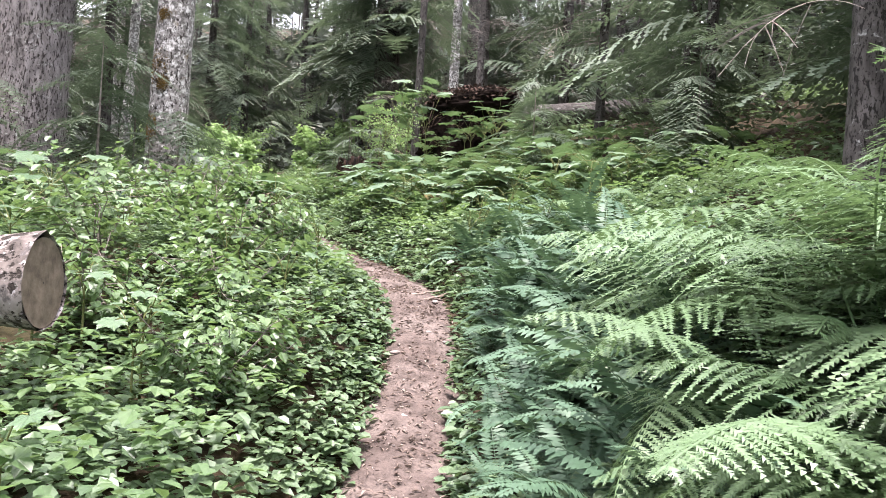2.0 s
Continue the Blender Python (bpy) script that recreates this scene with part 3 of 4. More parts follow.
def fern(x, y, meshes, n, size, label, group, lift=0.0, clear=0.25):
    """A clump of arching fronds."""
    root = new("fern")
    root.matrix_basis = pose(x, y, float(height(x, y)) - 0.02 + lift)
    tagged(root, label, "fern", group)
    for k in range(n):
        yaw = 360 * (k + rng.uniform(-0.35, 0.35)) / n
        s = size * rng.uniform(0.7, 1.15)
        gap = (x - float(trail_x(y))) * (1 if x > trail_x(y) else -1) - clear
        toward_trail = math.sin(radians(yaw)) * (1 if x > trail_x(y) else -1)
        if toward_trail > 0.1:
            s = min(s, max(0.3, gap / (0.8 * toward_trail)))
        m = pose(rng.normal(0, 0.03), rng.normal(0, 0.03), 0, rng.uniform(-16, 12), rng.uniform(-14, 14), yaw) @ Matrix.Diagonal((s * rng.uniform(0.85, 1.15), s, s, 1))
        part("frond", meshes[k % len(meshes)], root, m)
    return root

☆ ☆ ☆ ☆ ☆

EXERCISE INSTRUCTIONS -
Write out every line above exactly as it is, leaving out the pictures.

CORRECT OUTPUT -
2.0 s
Continue the Blender Python (bpy) script that recreates this scene with part 3 of 4. More parts follow.
def fern(x, y, meshes, n, size, label, group, lift=0.0, clear=0.25):
    """A clump of arching fronds."""
    root = new("fern")
    root.matrix_basis = pose(x, y, float(height(x, y)) - 0.02 + lift)
    tagged(root, label, "fern", group)
    for k in range(n):
        yaw = 360 * (k + rng.uniform(-0.35, 0.35)) / n
        s = size * rng.uniform(0.7, 1.15)
        gap = (x - float(trail_x(y))) * (1 if x > trail_x(y) else -1) - clear
        toward_trail = math.sin(radians(yaw)) * (1 if x > trail_x(y) else -1)
        if toward_trail > 0.1:
            s = min(s, max(0.3, gap / (0.8 * toward_trail)))
        m = pose(rng.normal(0, 0.03), rng.normal(0, 0.03), 0, rng.uniform(-16, 12), rng.uniform(-14, 14), yaw) @ Matrix.Diagonal((s * rng.uniform(0.85, 1.15), s, s, 1))
        part("frond", meshes[k % len(meshes)], root, m)
    return root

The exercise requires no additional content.